34 explained Helen Hall, executive director of FOCI.
“We got contacted by the Department of Fisheries and Ocean last year. They wanted to come onto the island as part of a project they're doing with a lot of communities up and down the coast, to try and find out whether green crabs are spreading in this area. We set traps in Manson's Lagoon twice last year, and very luckily we didn't find any.”
“This year DFO came back and said this is a project they want to keep doing. They bring all the traps over, we trapped last month and we didn't find any.”
“It's a brilliant learning exercise for our summer student, 58 Manuel Perdisa and we have two volunteers, Penny and Claude, who have helped us on other projects.”
“This week the three of them went out with Patty Menning from DFO. They're setting two types of traps, a large prawn trap and smaller minnow traps. 12 traps were set in Manson's Lagoon on one day and the next day we go back . They get the traps out of the water, empty them into a plastic container which has water in them. We found lots and lots of graceful crabs. We're actually measuring those crabs as a recording exercise, but we also found some other interesting species, then we release everything back into the lagoon. We keep all those records and the data's going back to DFO..
“We haven't found any, that’s really good news, but we've been very pleased to partner with DFO. Hopefully, if we ever find them, we'll be able to track them out and stop them from harming the valuable habitat here.
According to Renny Talbot, Aquatic Invasive Species Coordinator for Fisheries and Oceans Canada (DFO), there have not been any sightings north of Nanaimo in the Salish Sea area.
CC: Where are you looking for European Green Crabs in my broadcast area?
Renny Talbot: “We’re looking on Cortes Island and Quadra Island, as well as the Fanny Bay area and Comox.
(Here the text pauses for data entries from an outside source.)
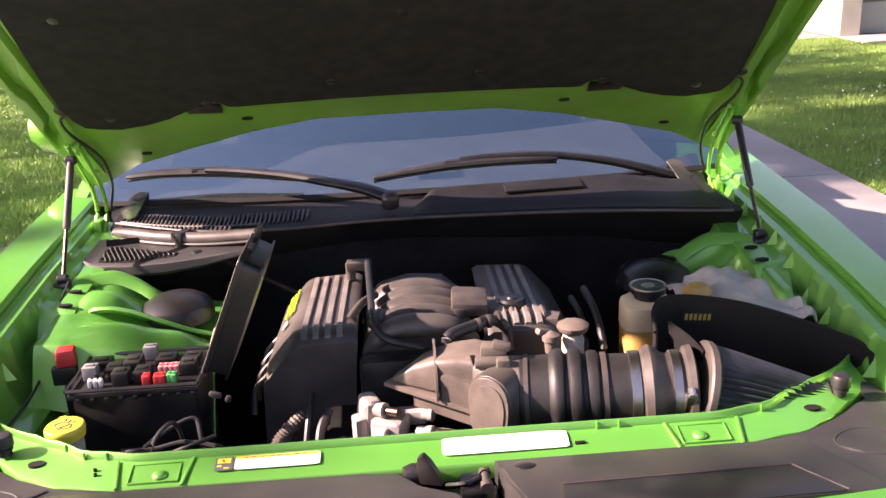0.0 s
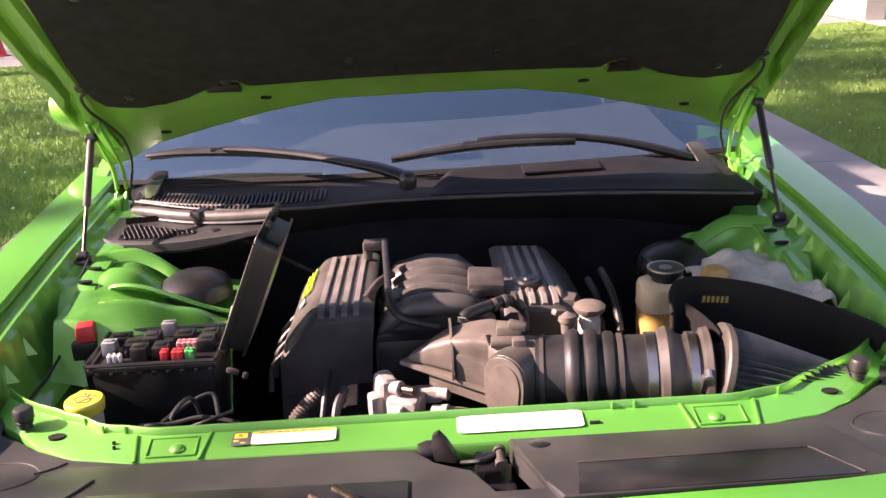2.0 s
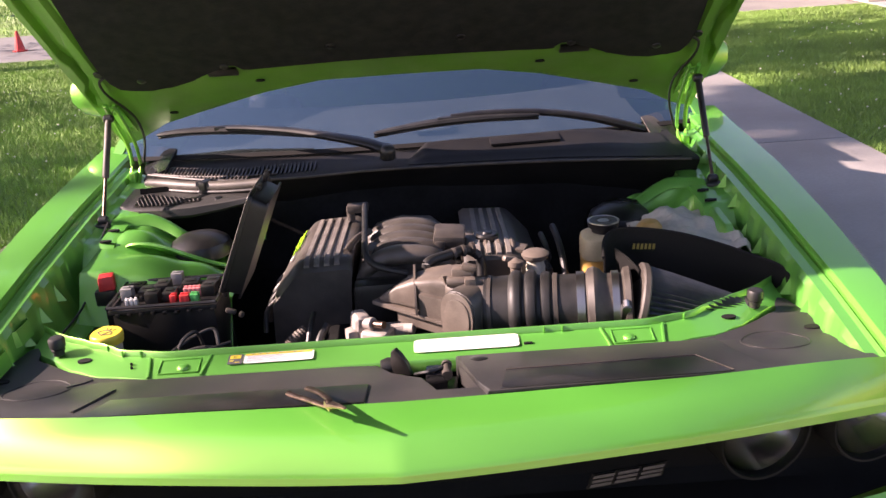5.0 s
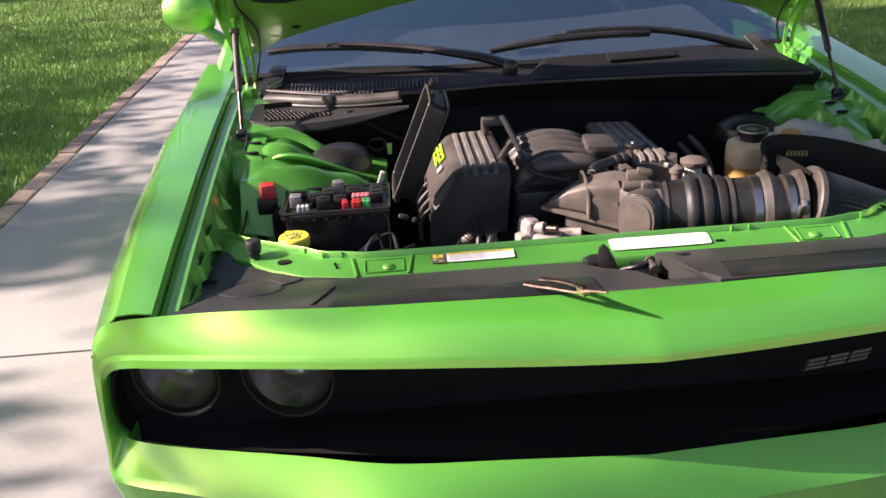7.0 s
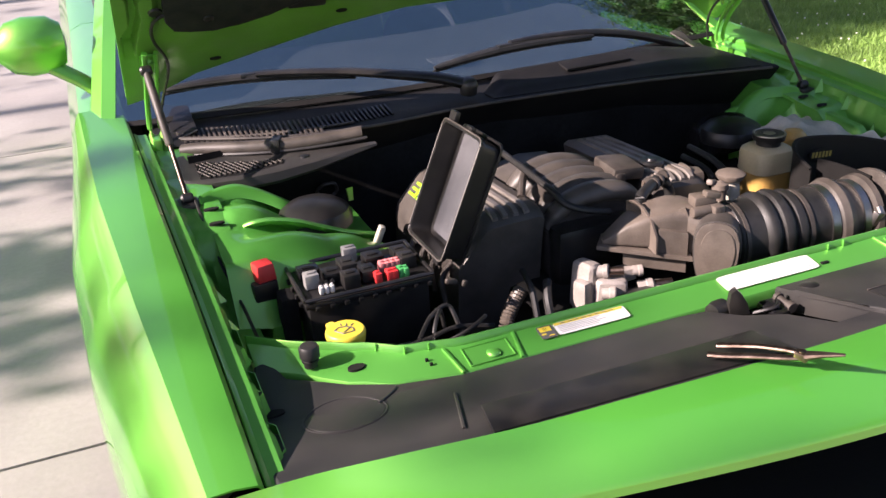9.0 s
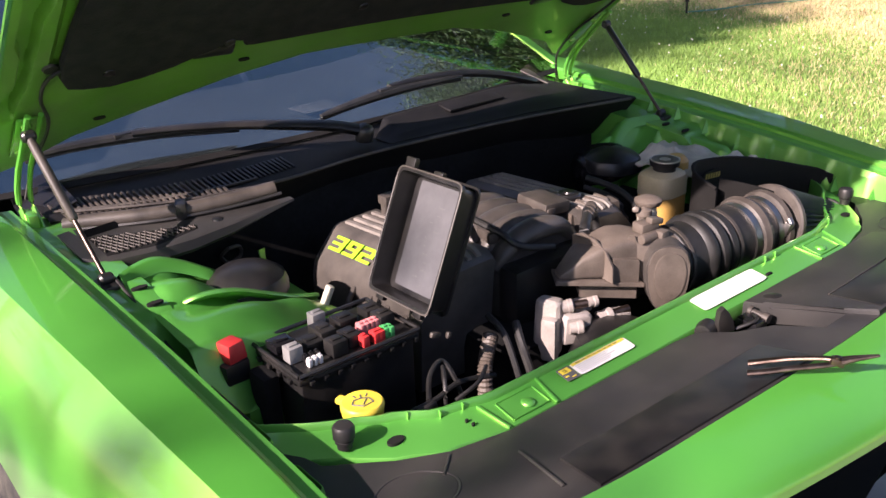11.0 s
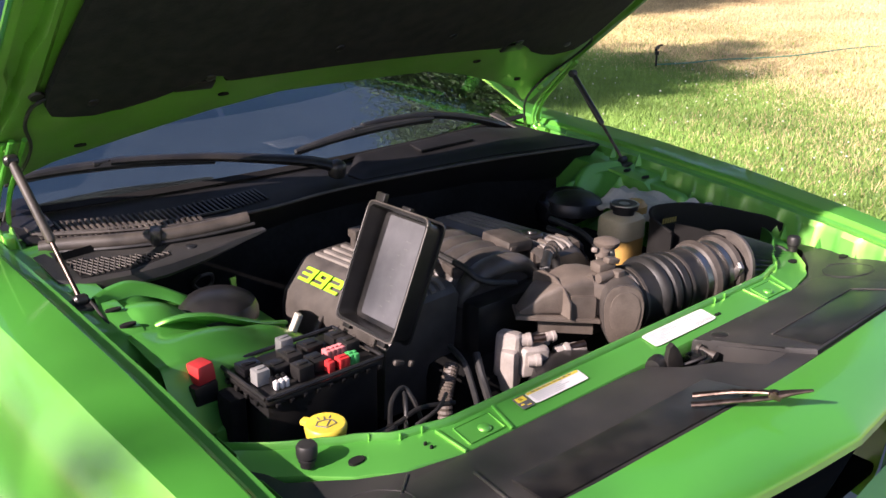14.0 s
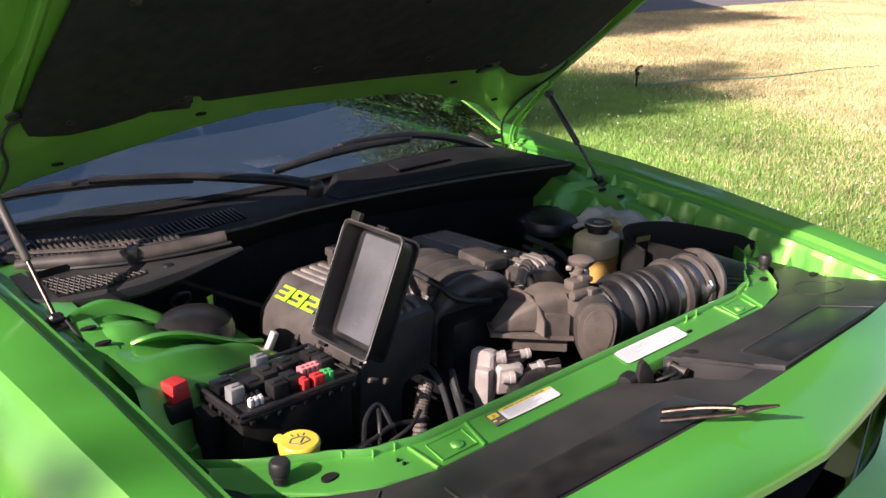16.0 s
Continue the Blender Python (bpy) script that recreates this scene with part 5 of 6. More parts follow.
# throttle snorkel
def oblong(x, y0, y1, z0, z1, n=24, p=5.0):
    return [Vector((x, (y0 + y1) / 2 + (y1 - y0) / 2 * c, (z0 + z1) / 2 + (z1 - z0) / 2 * d)) for c, d in ring(0, 0, 1, 1, n, p)]


HO, HU, HV = Vector((-0.069, 0.214, 0)), Vector((0.9073, -0.4206, 0)), Vector((0.4206, 0.9073, 0))


def settle(bm):
    """Tips the housing down towards its hose end."""
    for v in bm.verts:
        v.co.z += max(0.0, 0.028 - 0.14 * (v.co - HO).dot(HU))
    return bm


def slanted(u, v0, v1, z0, z1, n=28, p=6.0):
    return [HO + HU * u + HV * ((v0 + v1) / 2 + (v1 - v0) / 2 * c) + Vector((0, 0, (z0 + z1) / 2 + (z1 - z0) / 2 * d)) for c, d in ring(0, 0, 1, 1, n, p)]


bm = bmesh.new()
loft(bm, [slanted(0.008, 0.010, 0.036, 0.819, 0.826), slanted(0.020, 0.006, 0.048, 0.819, 0.836), slanted(0.050, 0.004, 0.070, 0.819, 0.862), slanted(0.085, 0.003, 0.090, 0.819, 0.882), slanted(0.13, 0.003, 0.100, 0.816, 0.897), slanted(0.156, 0.006, 0.100, 0.810, 0.902, 28, 4.0),
          oblong(0.130, 0.086, 0.212, 0.783, 0.905, 28, 2.2), oblong(0.165, 0.086, 0.212, 0.783, 0.904, 28, 2.0)])
snorkel = part("throttle_housing", settle(bm), WARMDUST, car, "wedge-shaped dusty plastic throttle housing", angle=28)
HM = axes_at(HO, HU, HV)
bm = bmesh.new()
slab(bm, [(-0.004, 0.0), (0.165, -0.012), (0.165, 0.06), (0.01, 0.060)], 0.8115, 0.8195, HM, bevel=0.002)
part("flange", settle(bm), WARMDUST, snorkel)
bm = bmesh.new()
slab(bm, [(0.045, 0.010), (0.156, 0.0), (0.152, 0.06), (0.06, 0.06)], 0.783, 0.8110, HM, bevel=0.004)
part("lower_box", settle(bm), WARMDUST, snorkel)
bm = bmesh.new()
slab(bm, [(0.104, -0.006), (0.156, -0.006), (0.156, 0.05), (0.104, 0.05)], 0.8197, 0.864, HM, bevel=0.004)
part("front_box", settle(bm), WARMDUST, snorkel)
bm = bmesh.new()
slab(bm, [(0.158, 0.834), (0.160, 0.866), (0.178, 0.892), (0.205, 0.908), (0.235, 0.912), (0.258, 0.903), (0.258, 0.850)], -0.002, 0.002, axes_at((0.0165, 0, 0), (0, 1, 0), (0, 0, 1)))
part("fin", bm, WARMDUST, snorkel)
bm = bmesh.new()
p0, p1, p2, p3 = (bm.verts.new(p) for p in ((0.044, 0.200, 0.872), (0.082, 0.152, 0.876), (0.072, 0.160, 0.906), (0.095, 0.200, 0.890)))
for f in ((p0, p1, p2), (p1, p3, p2), (p3, p0, p2), (p0, p3, p1)):
    bm.faces.new(f)
part("gusset", settle(bm), WARMDUST, snorkel, angle=10)
bm = bmesh.new()
om = axes_at((0.098, 0.100, 0.838), (0.78, -0.63, 0), (0, 0.03, 1))
slab(bm, [(x * (1 + 2.6 * y), y) for x, y in ring(0, 0, 0.039, 0.066, 32, 2.5)], -0.045, 0.004, om, bevel=0.003)
drum = part("throttle_cover", bm, COVER, car, "oval dusty throttle motor cover")
bm = bmesh.new()
slab(bm, [(x * (1 + 2.6 * y), y) for x, y in ring(0, 0, 0.0365, 0.0635, 32, 2.5)], 0.004, 0.008, om, bevel=0.002)
slab(bm, [(x * (1 + 2.6 * y), y) for x, y in ring(0.002, 0.006, 0.028, 0.046, 28, 2.3)], 0.008, 0.0105, om, bevel=0.0015)
lathe(bm, om @ Vector((0.006, -0.030, 0.0085)), om.to_3x3() @ Vector((0, 0, 1)), [(0, 0.004), (0.002, 0.003), (0.002, 0)], 8)
part("cover_face", bm, WARMDUST, drum, "smooth brownish-grey face")
bm = bmesh.new()
rbox(bm, (0.112, 0.166, 0.918), (0.042, 0.030, 0.020), 0.005, euler(0, 0, -10))
rbox(bm, (0.124, 0.156, 0.929), (0.030, 0.018, 0.012), 0.004, euler(0, 12, -10))
lathe(bm, (0.080, 0.150, 0.904), (1, -0.10, 0.0), [(0, 0.009), (0.004, 0.010), (0.045, 0.010), (0.05, 0.008)], 12)
rbox(bm, (0.124, 0.138, 0.902), (0.022, 0.020, 0.026), 0.005)
part("throttle_plug", bm, WARMDUST, drum)

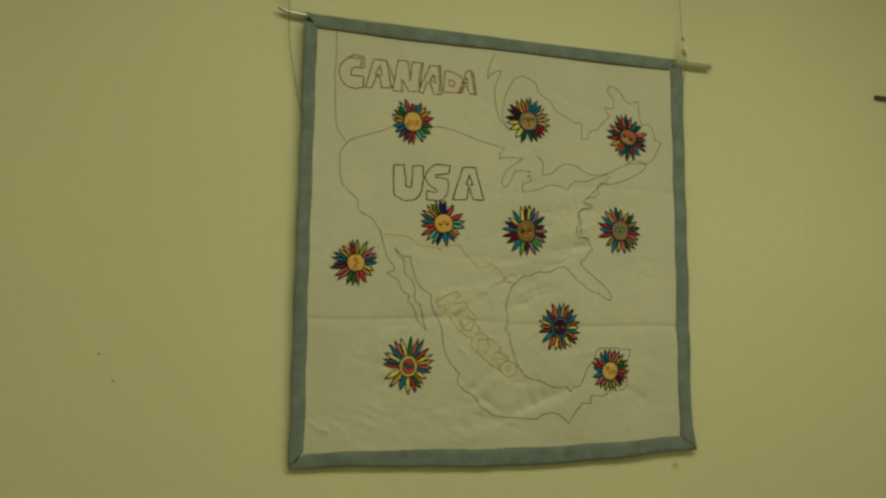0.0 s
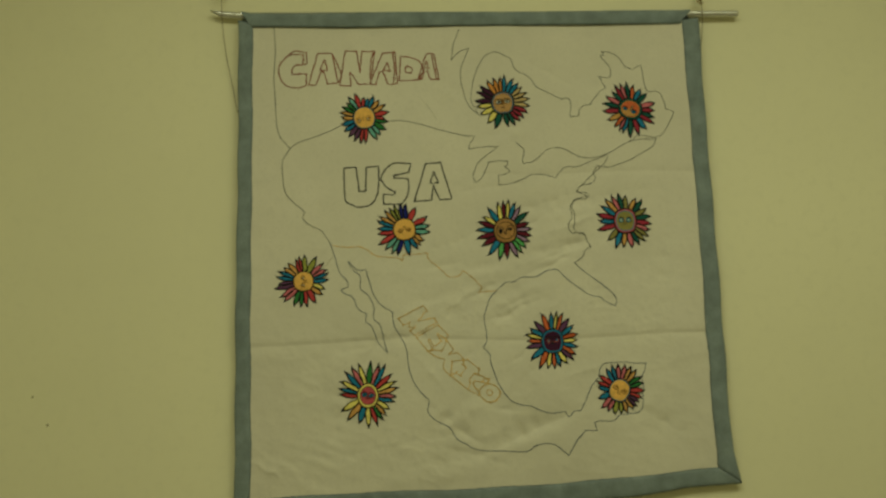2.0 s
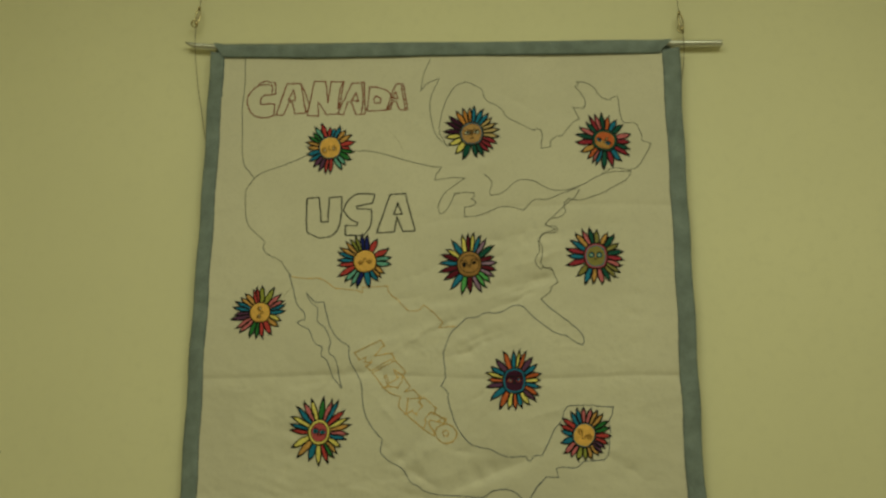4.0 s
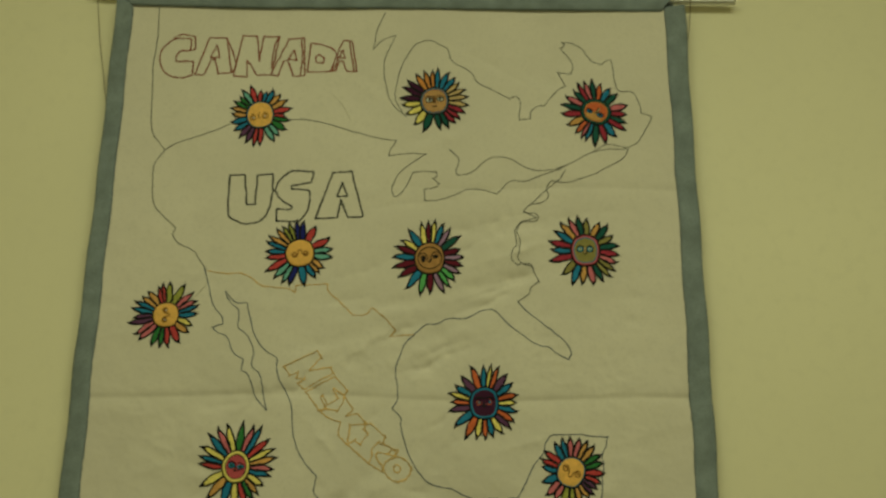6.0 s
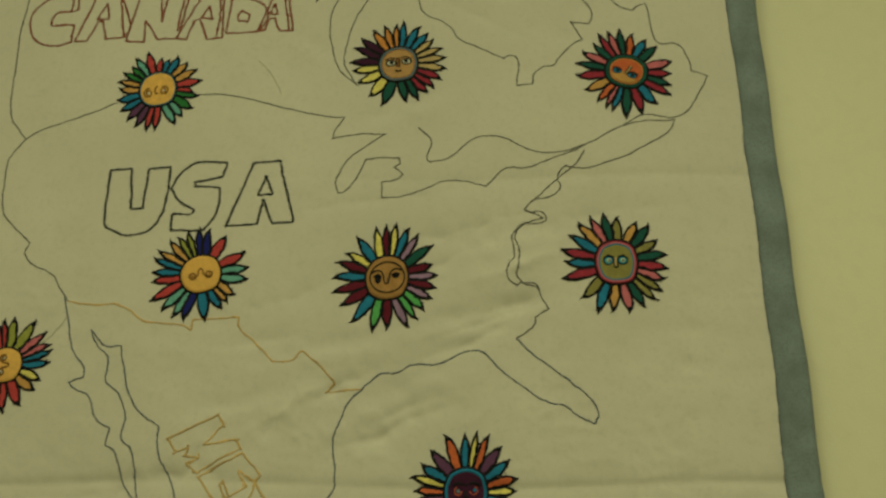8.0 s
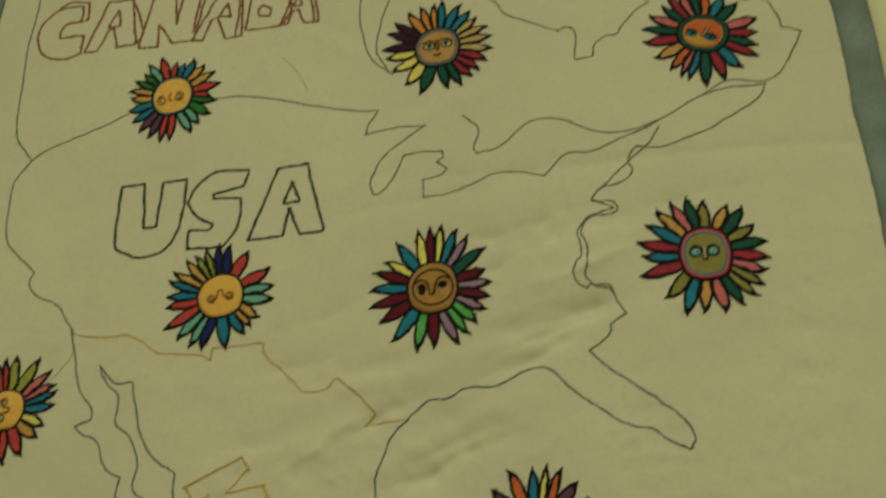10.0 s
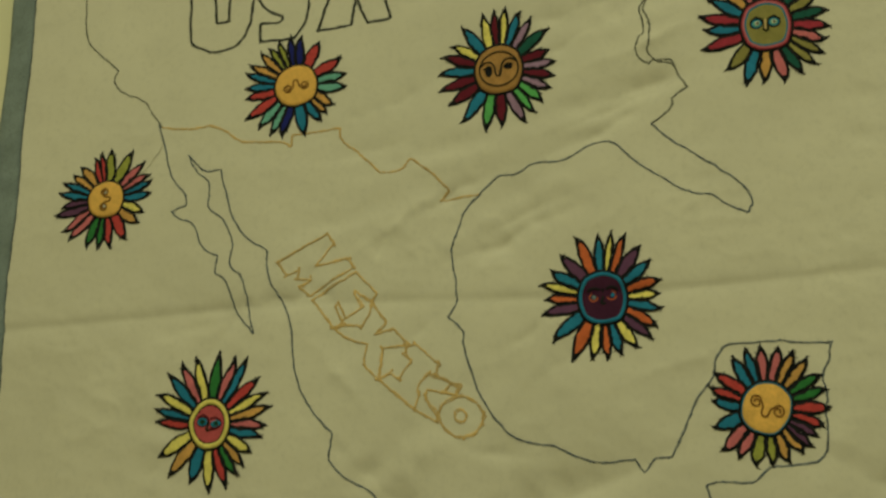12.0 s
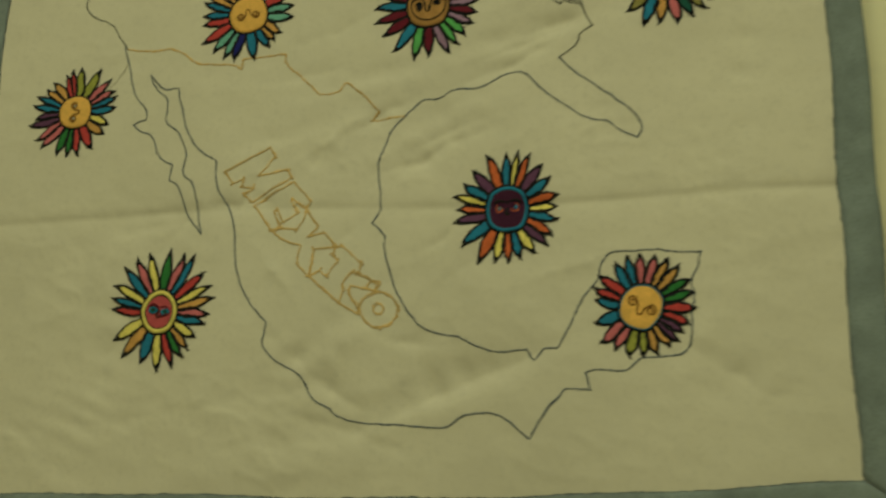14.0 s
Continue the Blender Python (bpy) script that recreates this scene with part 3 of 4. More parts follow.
# yucatan
coast("blue", [(25.4, -46.8), (26.6, -44.5), (28.0, -41.4), (29.8, -38.9), (30.3, -37.0), (31.3, -35.8), (32.4, -35.6), (37.1, -35.5), (40.1, -35.8), (41.5, -35.7), (41.0, -37.6), (40.4, -39.1), (40.6, -40.4), (40.4, -43.1), (40.2, -46.1), (39.4, -47.2), (37.2, -47.7), (34.7, -48.0), (33.1, -49.3), (29.8, -49.3), (28.5, -49.7), (29.2, -51.7), (26.2, -51.5), (25.4, -52.7), (24.6, -53.3), (23.7, -54.8)], width=0.22, label="blue-grey stitched line of the map")
# south coast
coast("blue", [(-10.8, -44.1), (-11.1, -46.8), (-9.7, -48.5), (-7.0, -49.9), (-5.6, -51.1), (-4.0, -53.5), (-2.1, -54.4), (-1.1, -55.2), (1.4, -55.9), (6.6, -56.1), (12.7, -56.1), (14.3, -55.0), (18.1, -54.6), (22.2, -57.2), (24.4, -53.6), (25.4, -52.6)], width=0.22, label="blue-grey stitched line of the map")
# pacific usa
coast("grey", [(-44.8, 18.2), (-46.5, 15.3), (-46.5, 11.1), (-46.1, 7.9), (-45.5, 6.4), (-43.7, 4.5), (-42.3, 3.2), (-40.8, 2.0), (-41.3, 0.8), (-40.5, -0.7), (-36.8, -2.7), (-35.5, -4.6), (-34.2, -6.3)], width=0.21, label="thin grey stitched line of the map")
# baja outer
coast("blue", [(-34.7, -5.7), (-33.5, -9.3), (-32.1, -13.4), (-30.4, -15.2), (-30.2, -16.7), (-32.2, -17.3), (-31.1, -18.3), (-29.3, -18.9), (-27.7, -22.1), (-25.8, -23.1), (-26.0, -25.2), (-24.7, -26.0), (-24.0, -27.4), (-23.2, -29.7), (-20.7, -32.6)], width=0.22, label="blue-grey stitched line of the map")
# baja inner
coast("blue", [(-30.3, -10.3), (-29.1, -12.4), (-27.4, -13.9), (-27.2, -17.1), (-25.4, -18.7), (-24.0, -22.0), (-24.1, -24.4), (-22.8, -25.6), (-22.0, -27.5), (-21.6, -29.8), (-20.7, -32.6)], width=0.22, label="blue-grey stitched line of the map")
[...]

We've set up with local stewardship groups and with our First Nations partners, early detection monitoring programs in those locations.”
CC: Who is your partner on Quadra?
Renny Talbot: “We have a representative, Patty Menning, who's working with the We Wai Kai First Nation.”
CC: What about Campbell River?
Renny Talbot: “We don't have a site in Campbell River right now. We have done opportunistic trapping in that location, but we didn't have a really good site to set up long term monitoring.”
“Our early detection monitoring program: it's once a month and it runs from from April to to October. They do a 24 hour soak. We're looking for European Green Crab, but it's also creating a baseline of those intertidal crab, fish and things like that we're catching. So that if if there is an invasion, we can really understand the ecological impact that's occurring.”
“We are lucky that there's some quasi barriers, with the Juan de Fuca as well as with the Johnson Strait, which have limited the the entry of European green Creb larva into the Salish Sea.”
“The larvae need greater than 10 degrees Celsius to survive.”